I (F,31) am 33 weeks pregnant with my first baby. Baby is healthy and doing well, but this hasn’t been an easy pregnancy for me; I’m suffering with SPD which has restricted my mobility a lot, and I was also made redundant at 6 months pregnant which has been a massive worry and very difficult.
I have two best friends that I have known since childhood; we have remained close through the years, and despite having busy lives and living an hour away from each other, we usually manage to meet up at least several times a year and check in frequently by text. While we’re not in each others pockets, we have equally been there for one another during hard times and big life events in the past (we have been bridesmaids at each others weddings, helped through really hard times such as divorce, break ups, job/general life stresses etc.)

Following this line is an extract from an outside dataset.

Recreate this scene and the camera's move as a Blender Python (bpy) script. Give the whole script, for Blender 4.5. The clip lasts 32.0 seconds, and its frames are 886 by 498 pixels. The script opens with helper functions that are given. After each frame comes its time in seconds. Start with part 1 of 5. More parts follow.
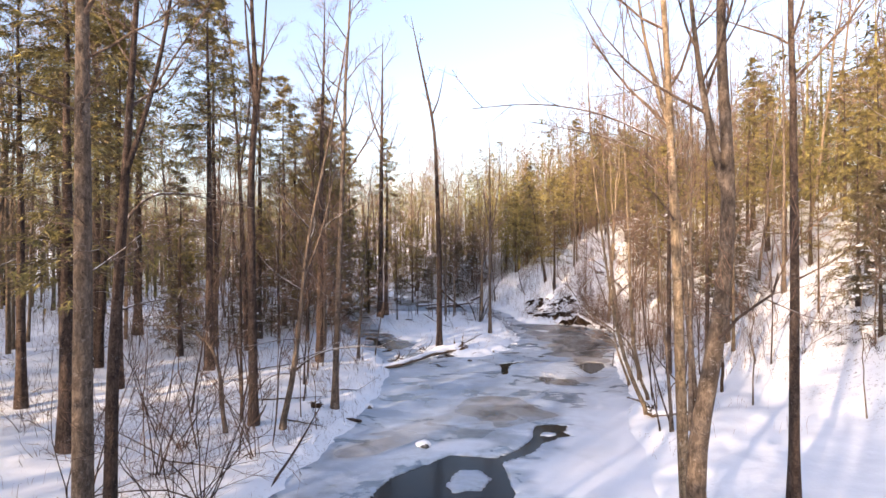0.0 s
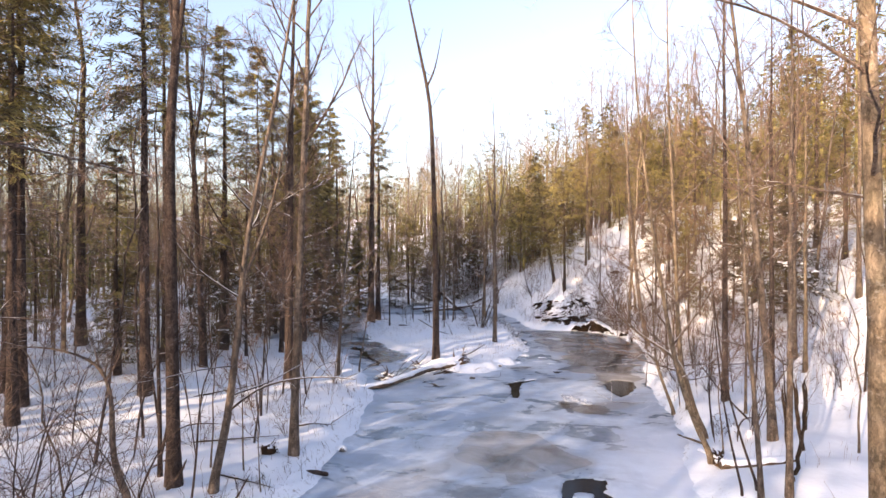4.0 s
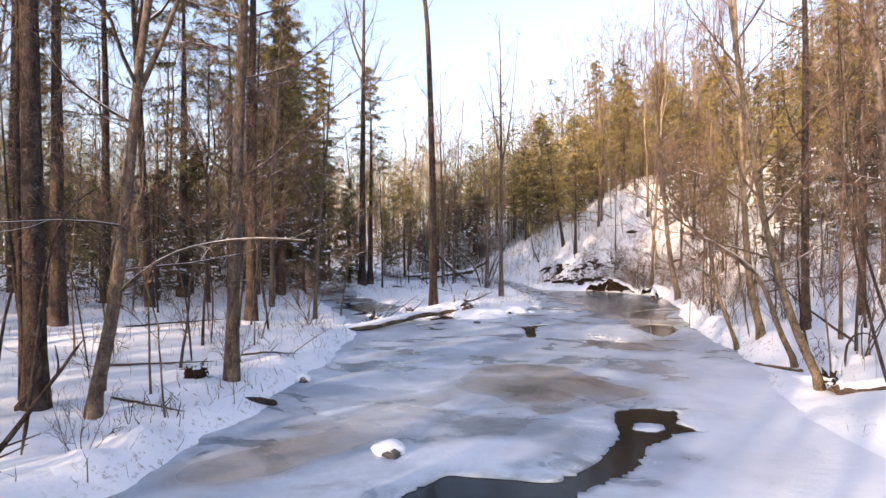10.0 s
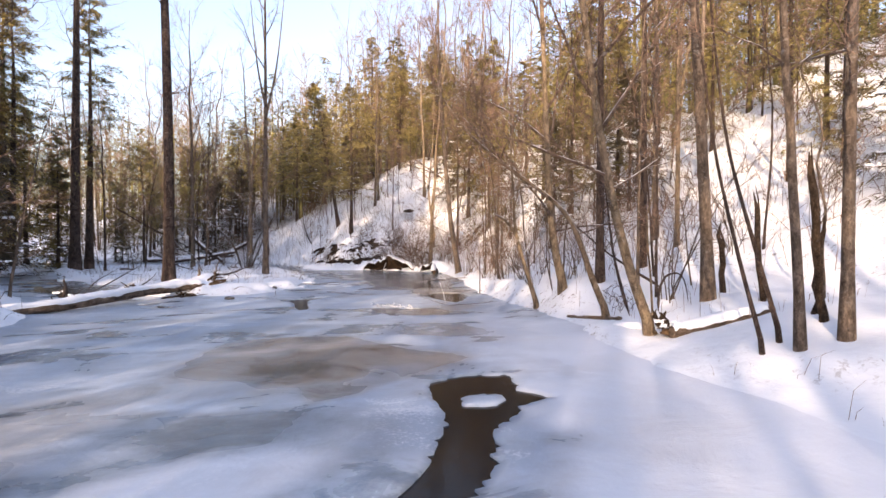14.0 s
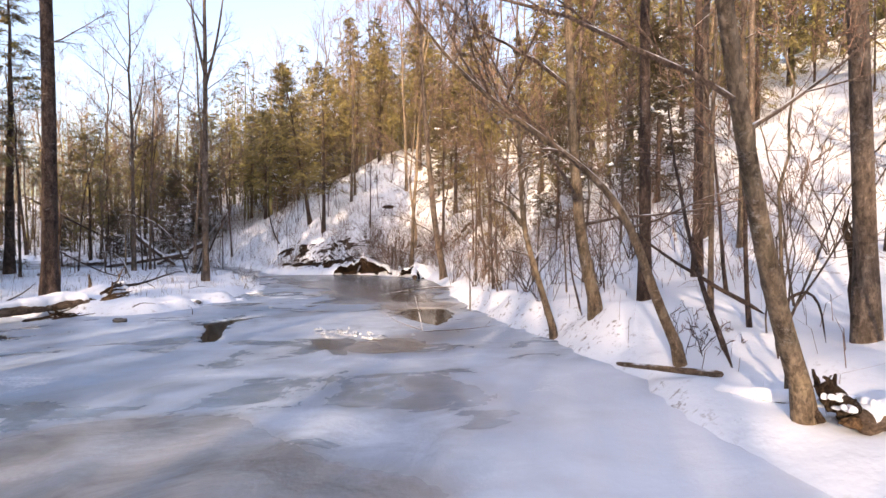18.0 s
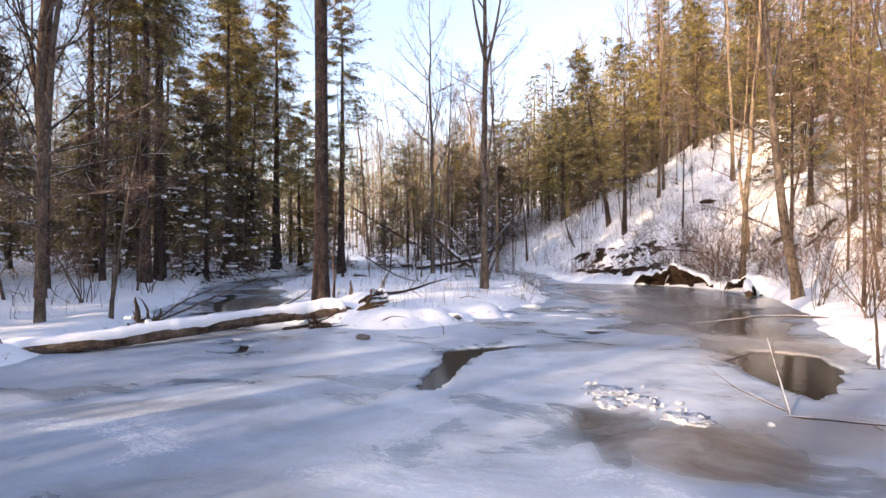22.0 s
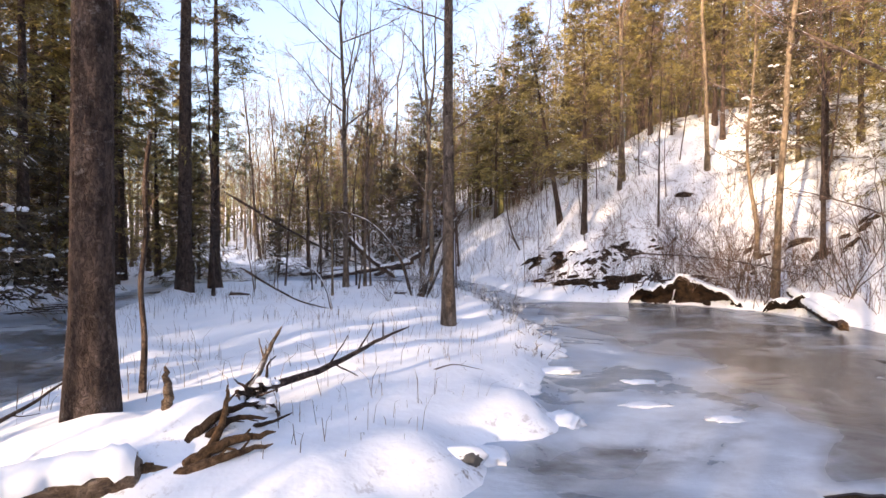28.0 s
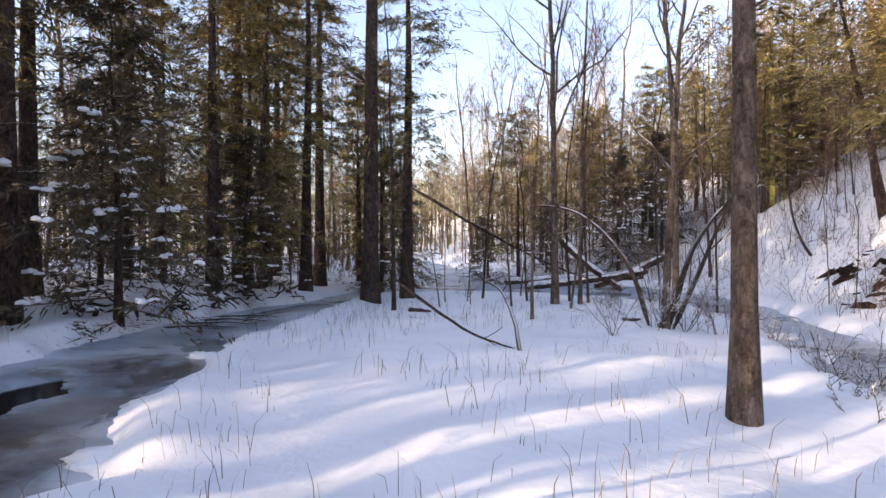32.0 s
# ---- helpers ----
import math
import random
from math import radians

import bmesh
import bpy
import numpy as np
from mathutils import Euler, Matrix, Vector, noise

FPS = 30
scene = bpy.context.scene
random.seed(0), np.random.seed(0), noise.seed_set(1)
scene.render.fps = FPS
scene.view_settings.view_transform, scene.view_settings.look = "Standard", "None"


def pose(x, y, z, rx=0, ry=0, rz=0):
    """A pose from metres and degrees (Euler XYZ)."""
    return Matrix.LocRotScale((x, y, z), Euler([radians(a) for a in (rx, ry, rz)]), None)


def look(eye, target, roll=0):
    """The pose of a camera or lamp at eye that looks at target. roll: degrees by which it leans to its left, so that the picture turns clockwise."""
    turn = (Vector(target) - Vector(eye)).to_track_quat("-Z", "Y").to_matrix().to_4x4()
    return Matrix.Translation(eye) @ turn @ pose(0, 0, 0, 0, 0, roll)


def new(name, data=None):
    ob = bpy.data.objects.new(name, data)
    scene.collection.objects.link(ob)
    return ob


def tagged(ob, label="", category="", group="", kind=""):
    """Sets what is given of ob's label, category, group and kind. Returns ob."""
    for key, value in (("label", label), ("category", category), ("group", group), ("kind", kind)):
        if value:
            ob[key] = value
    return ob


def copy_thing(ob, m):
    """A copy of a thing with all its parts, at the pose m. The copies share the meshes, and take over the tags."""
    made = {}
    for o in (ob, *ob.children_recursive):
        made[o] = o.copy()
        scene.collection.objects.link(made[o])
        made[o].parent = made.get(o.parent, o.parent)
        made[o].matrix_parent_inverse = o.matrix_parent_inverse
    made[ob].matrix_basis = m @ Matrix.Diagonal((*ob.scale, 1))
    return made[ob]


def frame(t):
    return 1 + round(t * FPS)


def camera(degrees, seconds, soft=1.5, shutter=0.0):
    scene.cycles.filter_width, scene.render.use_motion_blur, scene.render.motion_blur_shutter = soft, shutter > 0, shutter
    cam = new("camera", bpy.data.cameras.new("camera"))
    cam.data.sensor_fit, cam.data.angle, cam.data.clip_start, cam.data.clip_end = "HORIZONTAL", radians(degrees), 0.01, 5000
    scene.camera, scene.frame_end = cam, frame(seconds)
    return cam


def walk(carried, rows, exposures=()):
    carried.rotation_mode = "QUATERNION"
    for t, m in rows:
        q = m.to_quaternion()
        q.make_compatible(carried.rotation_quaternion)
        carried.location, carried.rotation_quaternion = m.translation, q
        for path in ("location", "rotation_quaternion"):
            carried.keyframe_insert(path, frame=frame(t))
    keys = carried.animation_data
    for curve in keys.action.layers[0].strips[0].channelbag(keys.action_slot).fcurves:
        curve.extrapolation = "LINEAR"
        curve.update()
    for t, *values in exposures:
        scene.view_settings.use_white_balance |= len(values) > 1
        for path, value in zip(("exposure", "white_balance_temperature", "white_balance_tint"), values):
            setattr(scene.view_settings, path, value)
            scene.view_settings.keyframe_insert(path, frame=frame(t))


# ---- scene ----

But at the moment I’m feeling really upset with how little either of them seem to be bothered about me, my pregnancy, or the baby. I have only seen them once since announcing my pregnancy, and that was to go dress shopping for one of their weddings (which the other two of us are going to be bridesmaids for.) There have been no other suggestions or offers to meet up, and just the general messages we send in our group chat to check in on one another. I have shared my struggles with being made redundant, pelvic issues, and feeling down, but it was kind of brushed over. There have been generic messages asking about the nursery and saying how excited they are to meet baby once they’re born, but that’s it.
I’m not a big “baby shower” fanatic and wouldn’t have wanted a big, over the top party or anything like that. I also don’t expect anyone to buy gifts for me/the baby, or pay out of their own pocket throwing an elaborate “shower”. But I would’ve liked at least the offer of a small get together, like an afternoon tea or meal out with just the three of us, and a couple of close family members and friends (10 people or less, in total). I feel like this isn’t expecting too much as we have done much more extravagant things in the past for hen dos, engagement parties, birthdays etc. and have taken it in turns to help organise these events for each other. But nothing has been mentioned or offered by my friends.
My MIL has now offered to arrange an afternoon tea for me to celebrate before my due date as she feels bad for me that otherwise baby won’t be celebrated and I’ve not been able to socialise/get out and about all that much due to the SPD issues. I’ve messaged my two friends asking if they’re available to attend and have given two potential dates (admittedly, it’s a bit short notice with one being in two weeks time and the other in four, but given how far along I am, there weren’t many other options.) Neither are able to attend either date, one because she “has plans” on both dates, and the other because she is now covering someone’s shift at work on one of the dates and is away at a concert on the other. Both have been apologetic, but haven’t suggested we meet up another time to catch up or said much else.
I fully understand that everyone is busy with work and life, and one of the ladies is planning her wedding, so of course has less time for other things because of that as well. But I’m feeling really upset that it seems like I won’t see either of my two best friends until after my baby is born and neither seem to be all that interested in offering me any kind of support or friendship through what has been a really tough time for me and a massive life event.
I will be the first of us to have children. A lot of time, effort and discussion has gone into one of the friend’s upcoming wedding, hen do, wedding planning etc and we’ve all managed to make time and adjustments around busy lives for attending and planning wedding things. Am I being unreasonable/overly hormonal/dramatic for feeling let down and upset?